* Start Data segment *

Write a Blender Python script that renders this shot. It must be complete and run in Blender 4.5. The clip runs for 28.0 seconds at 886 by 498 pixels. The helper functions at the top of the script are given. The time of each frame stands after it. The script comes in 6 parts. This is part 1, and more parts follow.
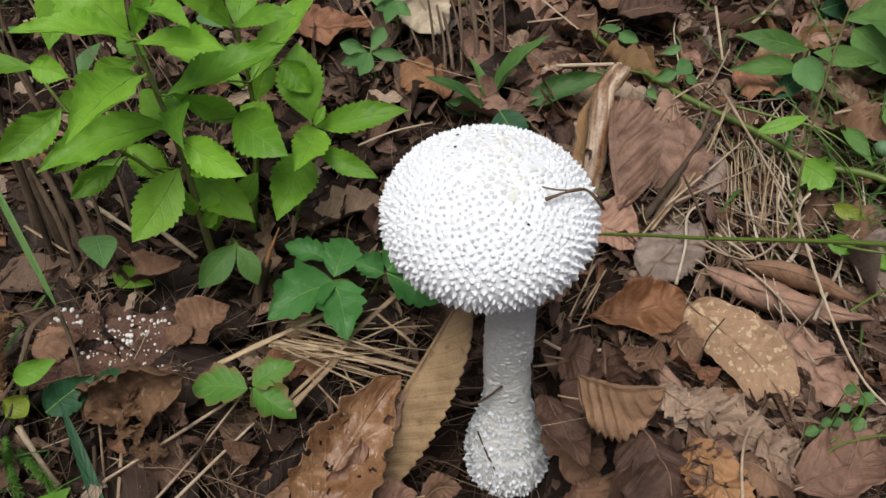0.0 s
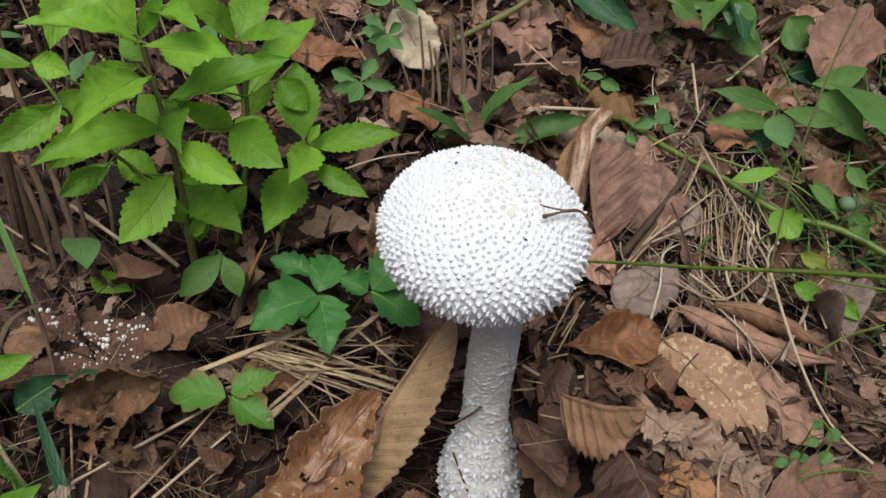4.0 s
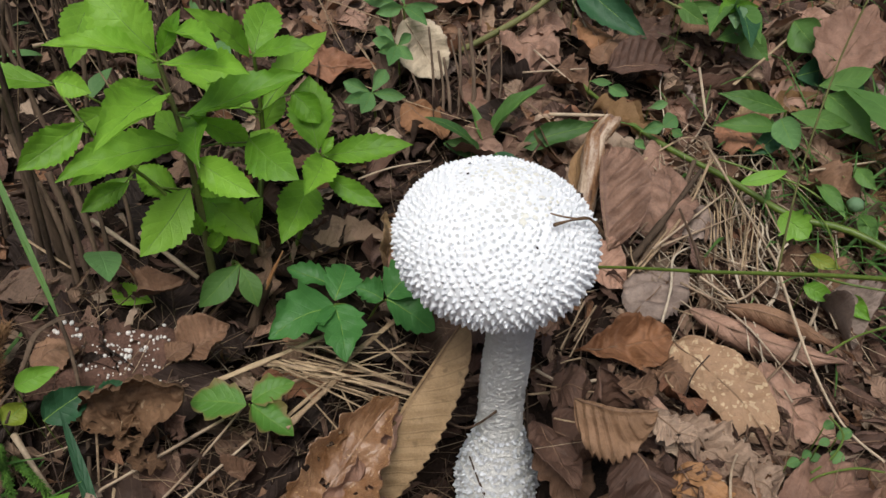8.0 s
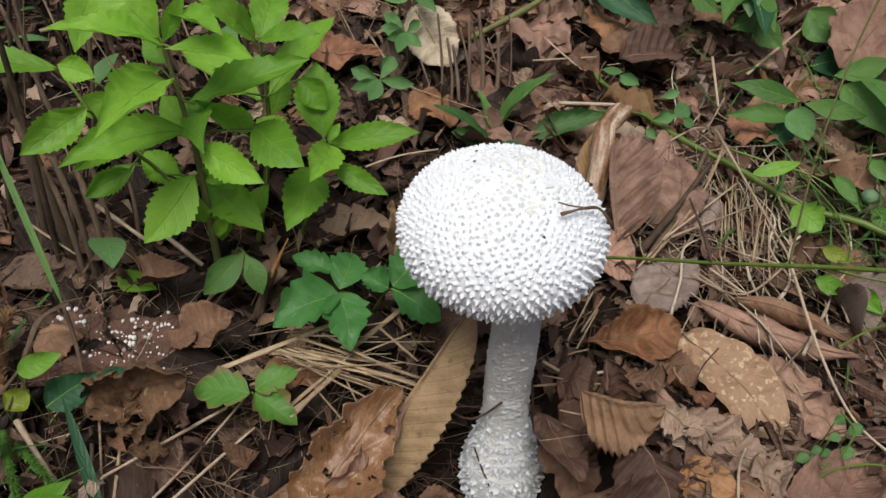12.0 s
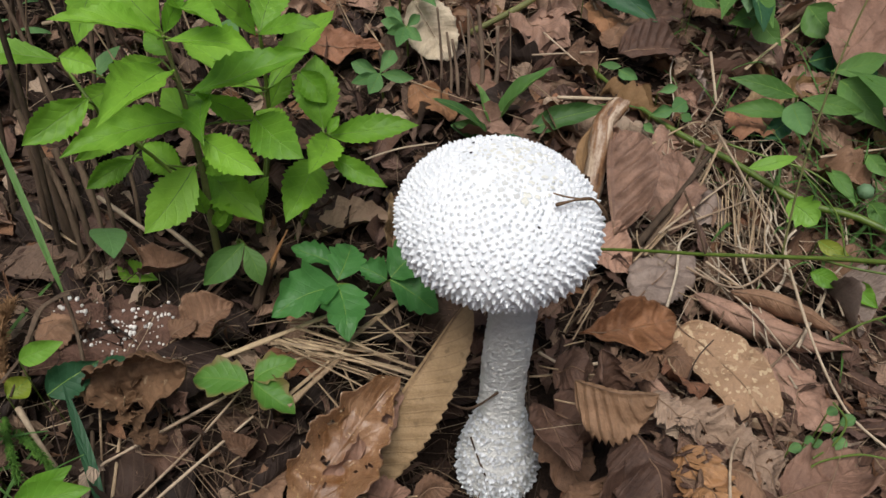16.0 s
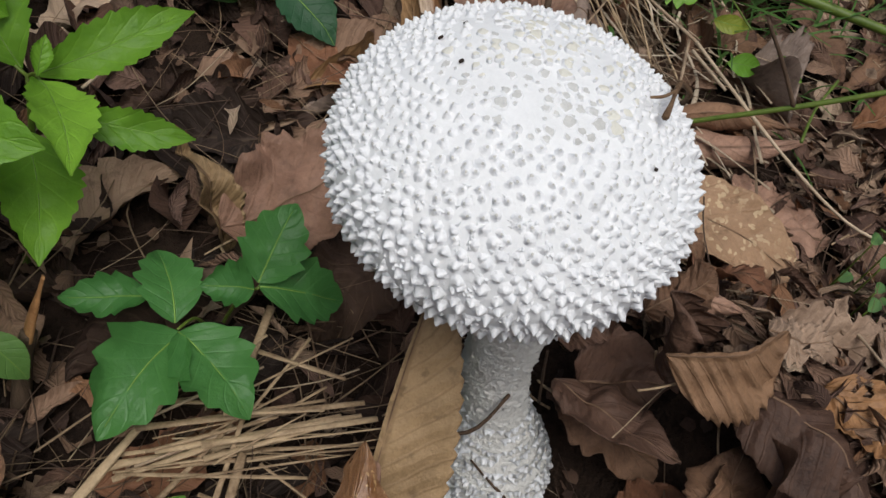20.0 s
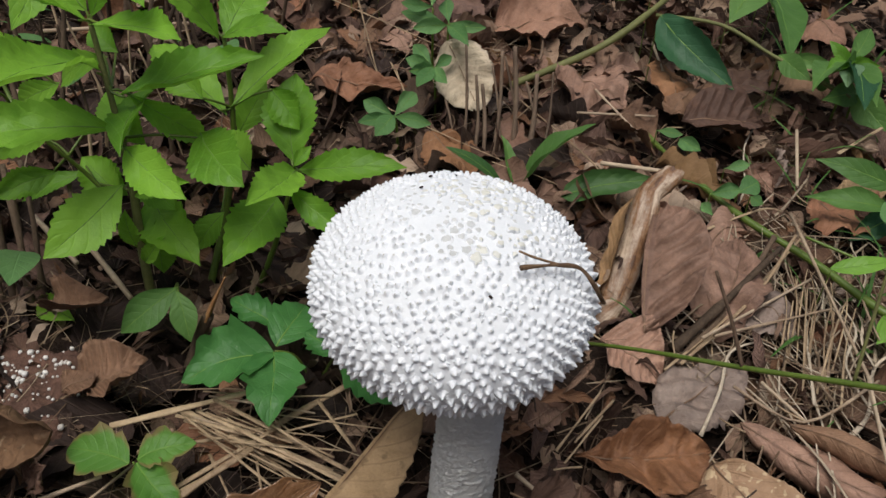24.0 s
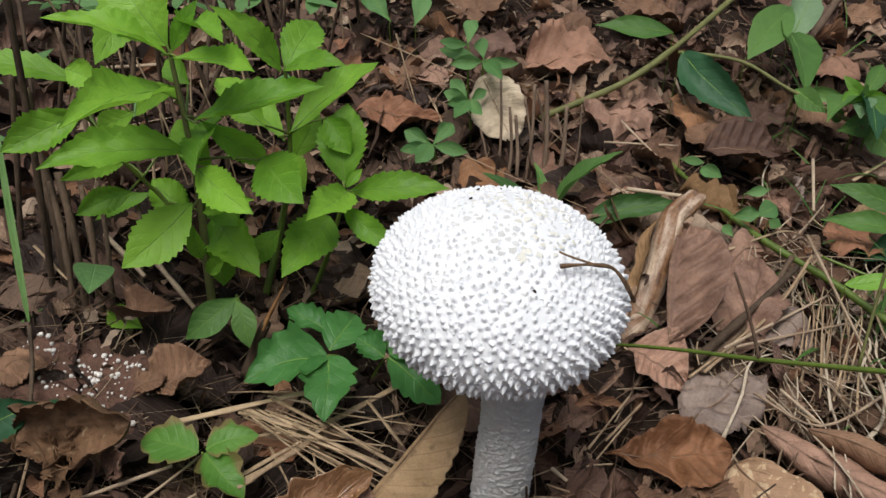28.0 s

* End Data segment *

- The problem: Reproduce the full material exactly, excluding the pictures.

- Finished exercise:
Write a Blender Python script that renders this shot. It must be complete and run in Blender 4.5. The clip runs for 28.0 seconds at 886 by 498 pixels. The helper functions at the top of the script are given. The time of each frame stands after it. The script comes in 6 parts. This is part 1, and more parts follow.
0.0 s
4.0 s
8.0 s
12.0 s
16.0 s
20.0 s
24.0 s
28.0 s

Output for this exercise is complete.